A trip across the twin Indian cities of Hyderabad and Secunderabad is a little like an intergalactic space trip. You strap in (or don’t) and launch out into the great unknown. There is so much life here, and you never know what new experiences each trip will bring. The only certainty on every trip is diversity.

The dense traffic here flows like water, widening as vehicles jockey for position at intersections and squeezing back to the allowable space (some might call them lanes) once the intersection is crossed. Honking is considered a courtesy rather than a complaint in India. The trucks even have “Please Sound Horn” signs to invite the driver in the vehicle behind to give a warning when they pass. No encouragement is really needed, though. No one seems bashful about using their horn. When traffic is not bad, you can drive across Secunderabad and Hyderabad in about an hour. When the traffic is bad, the same trip may take two hours or more. The traffic is usually bad.

Different languages, cultures, religions, economic statuses and castes coexist everywhere you look.

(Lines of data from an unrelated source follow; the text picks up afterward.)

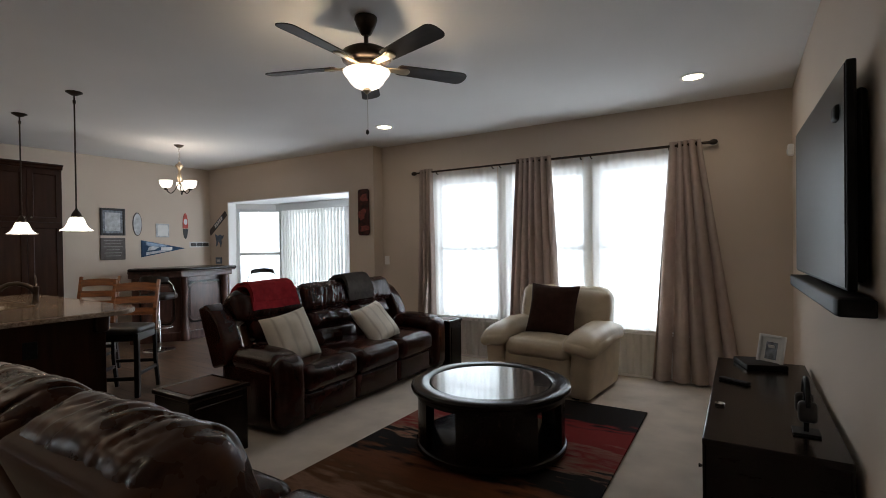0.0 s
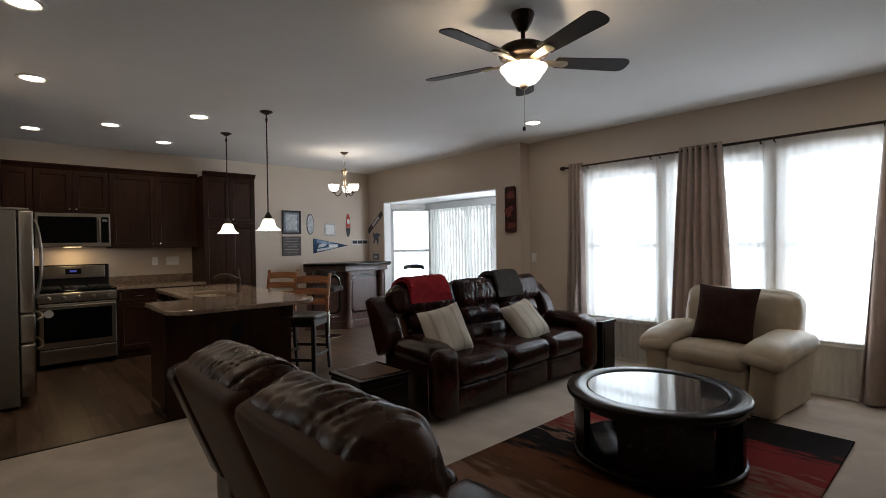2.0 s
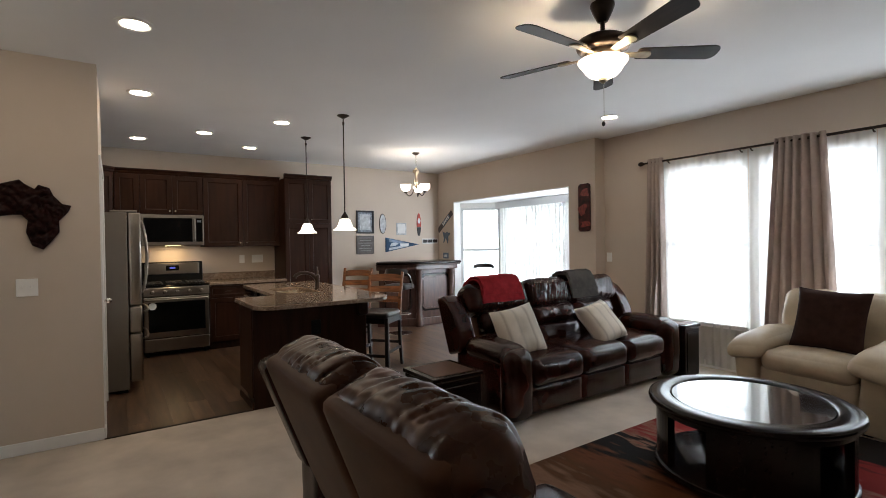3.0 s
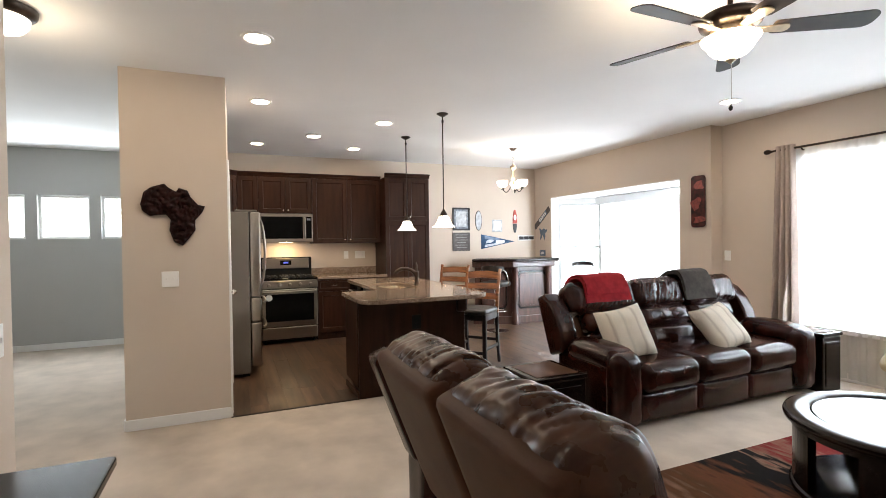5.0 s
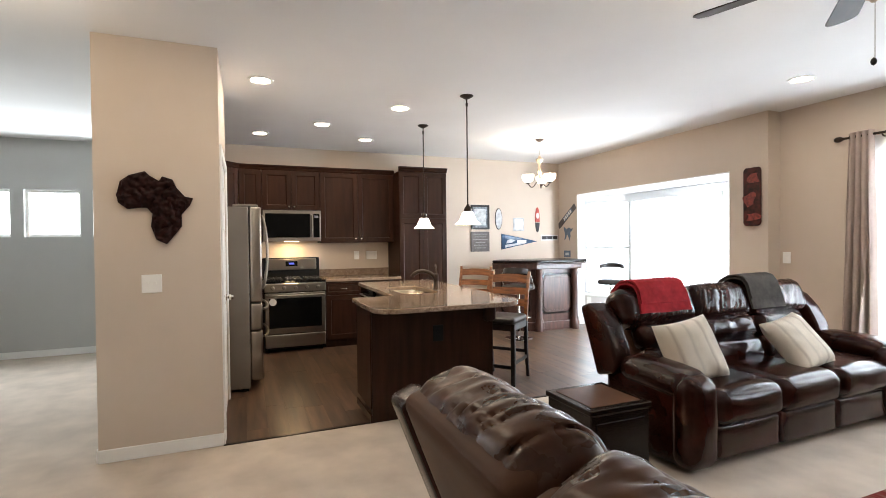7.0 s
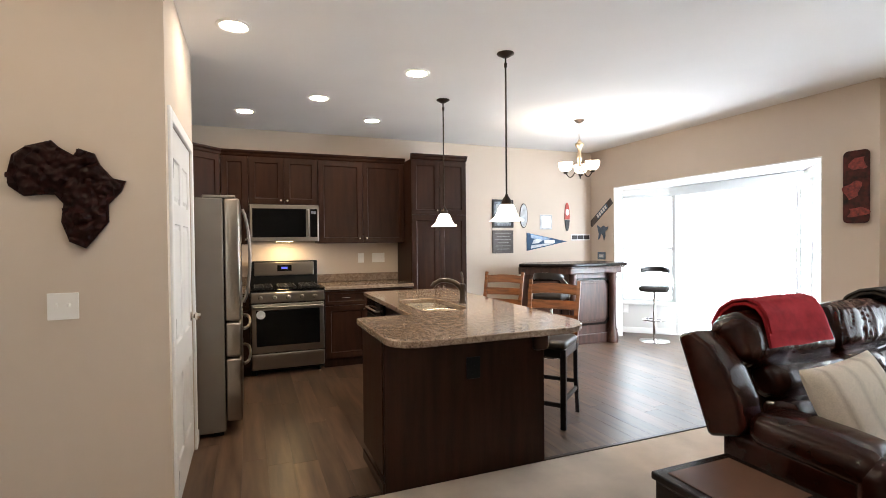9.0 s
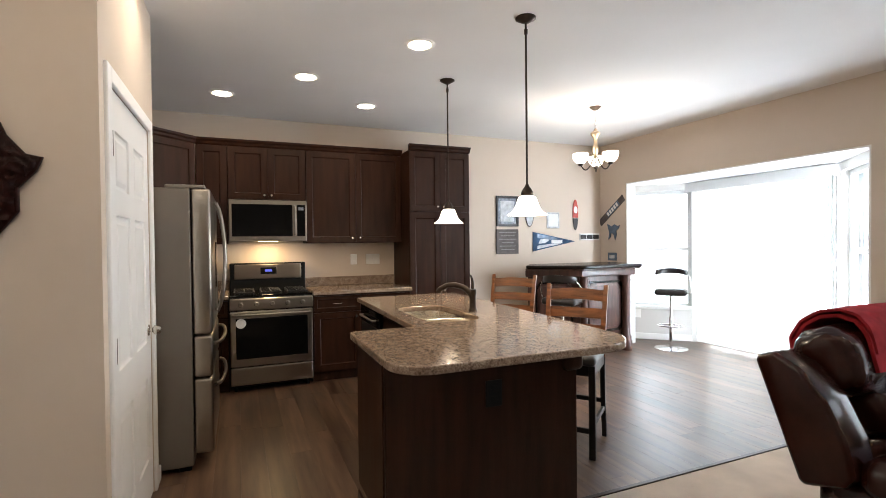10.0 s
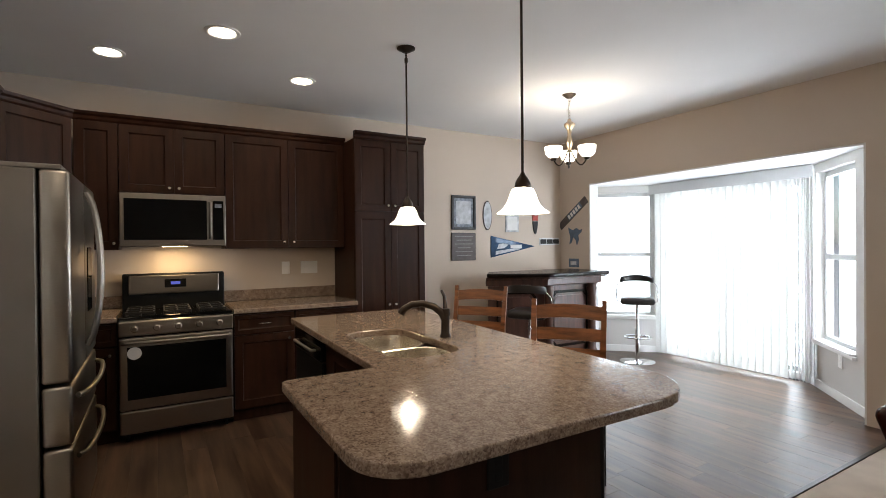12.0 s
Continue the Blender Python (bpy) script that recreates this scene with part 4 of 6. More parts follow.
part("cooktop", box(0.0, 0.76, 0.03, 0.56, 0.895, 0.912, 0.006), BLACKGLASS, stove)
for gx in (0.04, 0.285, 0.53):
    grate = bmesh.new()
    for k in range(4):
        box(gx, gx + 0.19, 0.07 + 0.14 * k, 0.082 + 0.14 * k, 0.925, 0.94, 0.002, 1, grate)
    for k in range(3):
        box(gx + 0.089 * k, gx + 0.089 * k + 0.012, 0.07, 0.502, 0.912, 0.935, 0.002, 1, grate)
    part("grate", grate, IRON, stove)
part("back_guard", box(0.0, 0.76, 0.56, 0.62, 0.9, 1.2, 0.012), BLACKPLASTIC, stove)
bp = part("back_panel", box(0.045, 0.715, 0.545, 0.562, 1.03, 1.185, 0.008), STEEL, stove)
part("clock_display", box(0.30, 0.46, 0.541, 0.546, 1.08, 1.15, 0.003, 1), BLACKGLASS, bp)
part("clock_digits", box(0.345, 0.415, 0.539, 0.542, 1.105, 1.13), DISPLAY, bp, "glowing blue digits")

mw = thing("microwave_oven", "stainless steel over-range microwave with black window", "microwave", pose(-7.53, 0.203, 0, 0, 0, 90))
part("body", box(0.0, 0.742, 0.02, 0.39, 1.425, 1.838, 0.004, 1), BLACKPLASTIC, mw)
mf = part("front_frame", box(0.0, 0.742, 0.0, 0.02, 1.425, 1.838, 0.006), STEEL, mw)
part("window", box(0.03, 0.60, -0.004, 0.001, 1.475, 1.795, 0.002, 1), BLACKGLASS, mf, "black glass window")
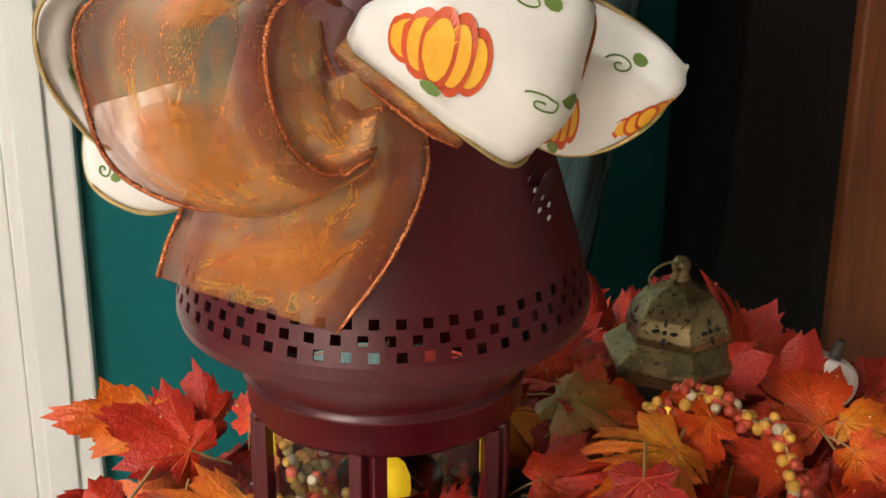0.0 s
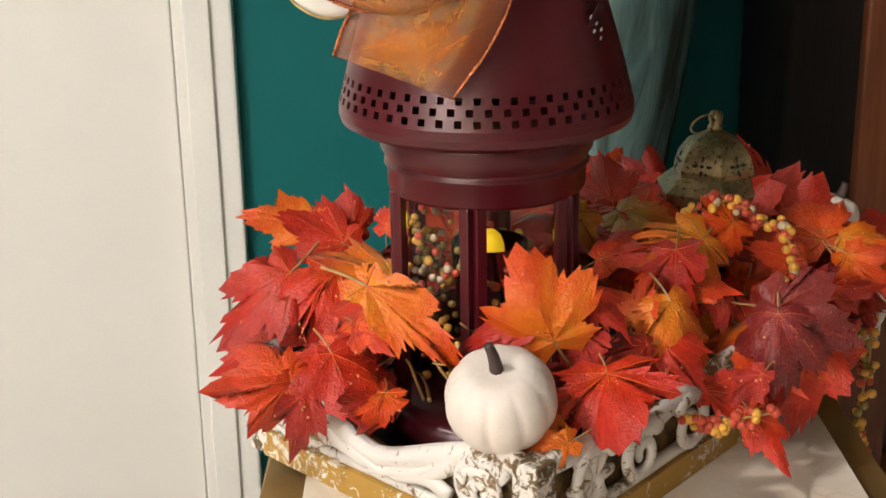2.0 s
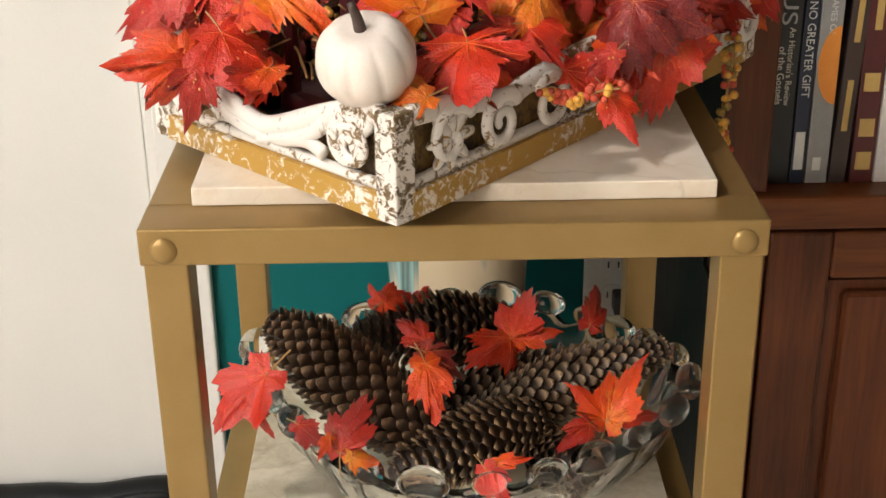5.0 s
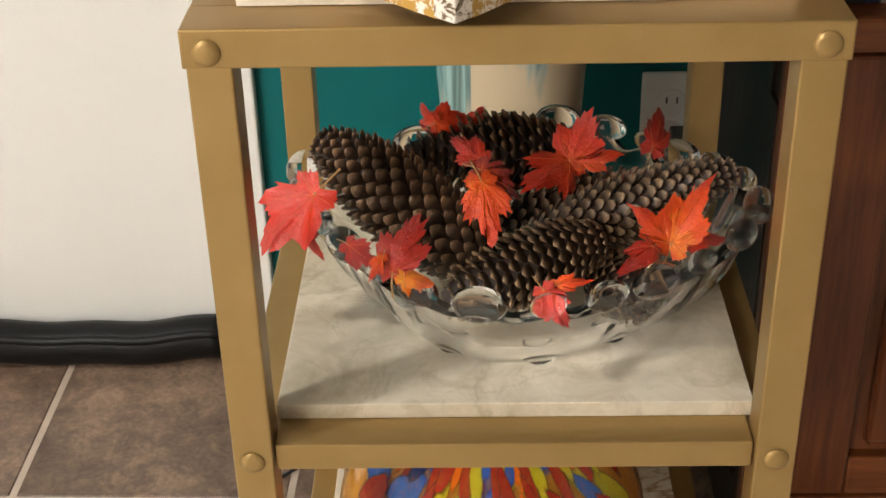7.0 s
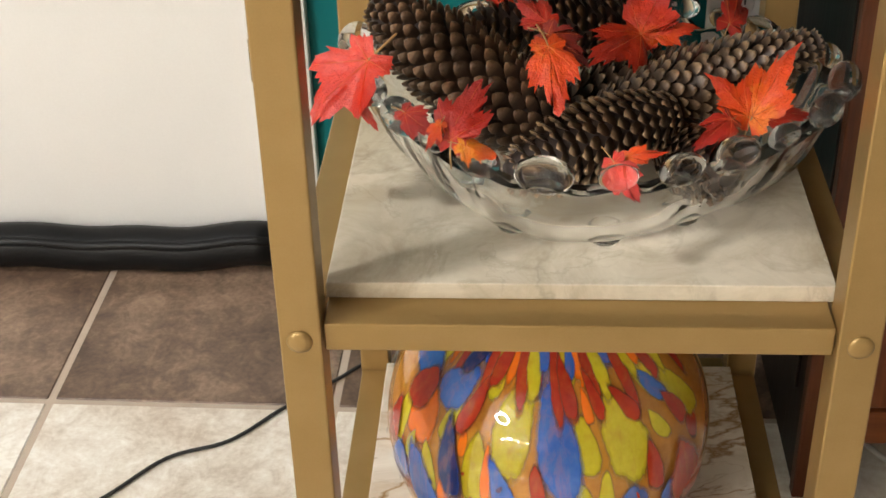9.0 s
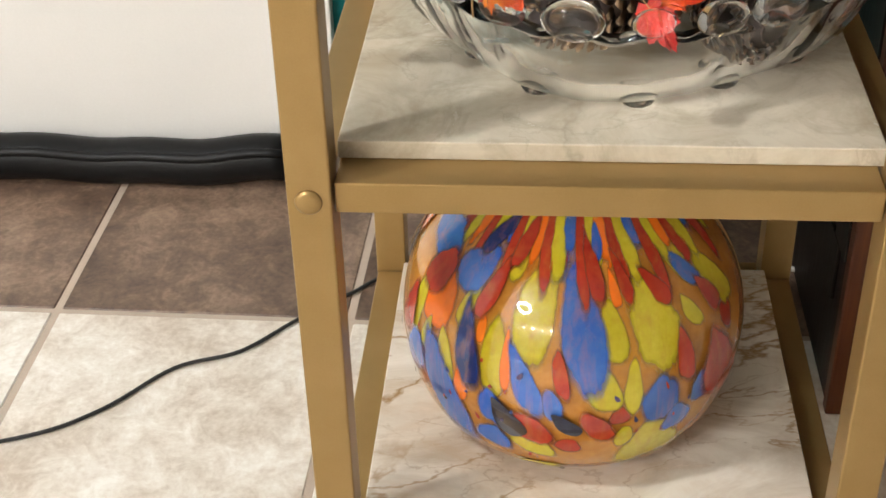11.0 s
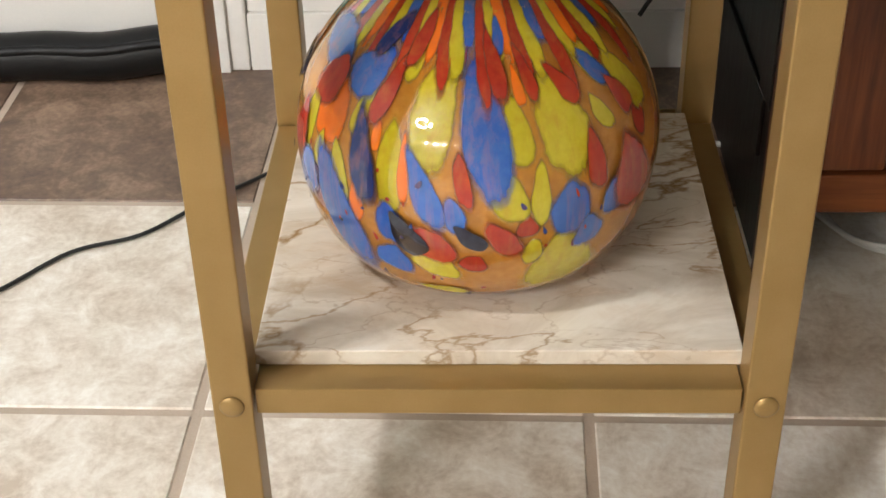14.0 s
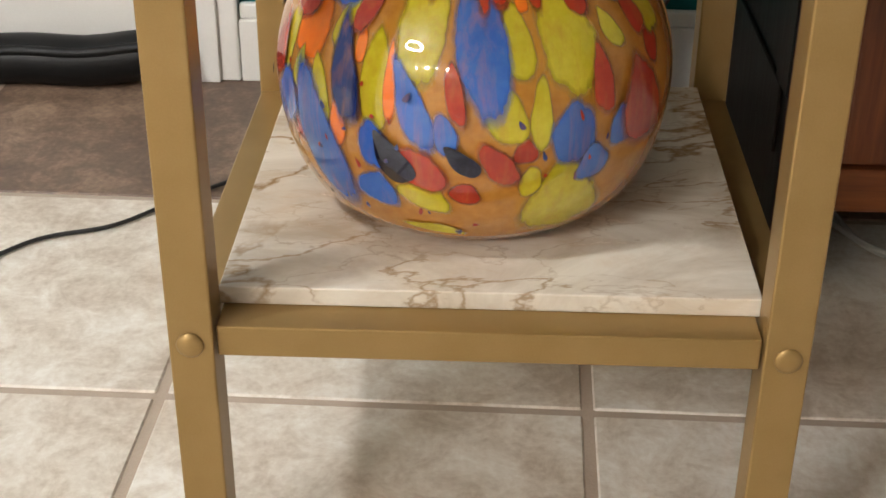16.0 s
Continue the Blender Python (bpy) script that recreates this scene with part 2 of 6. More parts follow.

In Hi Tec City, one of Hyderabad’s wealthy new suburbs, the small makeshift huts of the construction workers are sprinkled among the gleaming office buildings. A little further down the road the Muslim call to prayer spreads from loudspeakers atop a nearby mosque, blending with car horns and the Hindu chants that are coming from a TV in a repair shop by the road.

And throughout the city motorcycles carrying three, four, five people zip in and out between luxury automobiles, bullock carts and pedestrians.

At first I tried to pull apart India’s diversity so that I could make it easier to understand and more manageable.But India is neither manageable nor easy to understand. And trying to pull it all apart is as futile as trying to pull apart the flavors of a curry in order to make it easier to digest.

Maybe coming to grips with India can only be done through embracing its many paradoxes. While this country may look on a map like one country in the world, a drive across any of its cities reveals a deeper truth that this is a country that contains many worlds.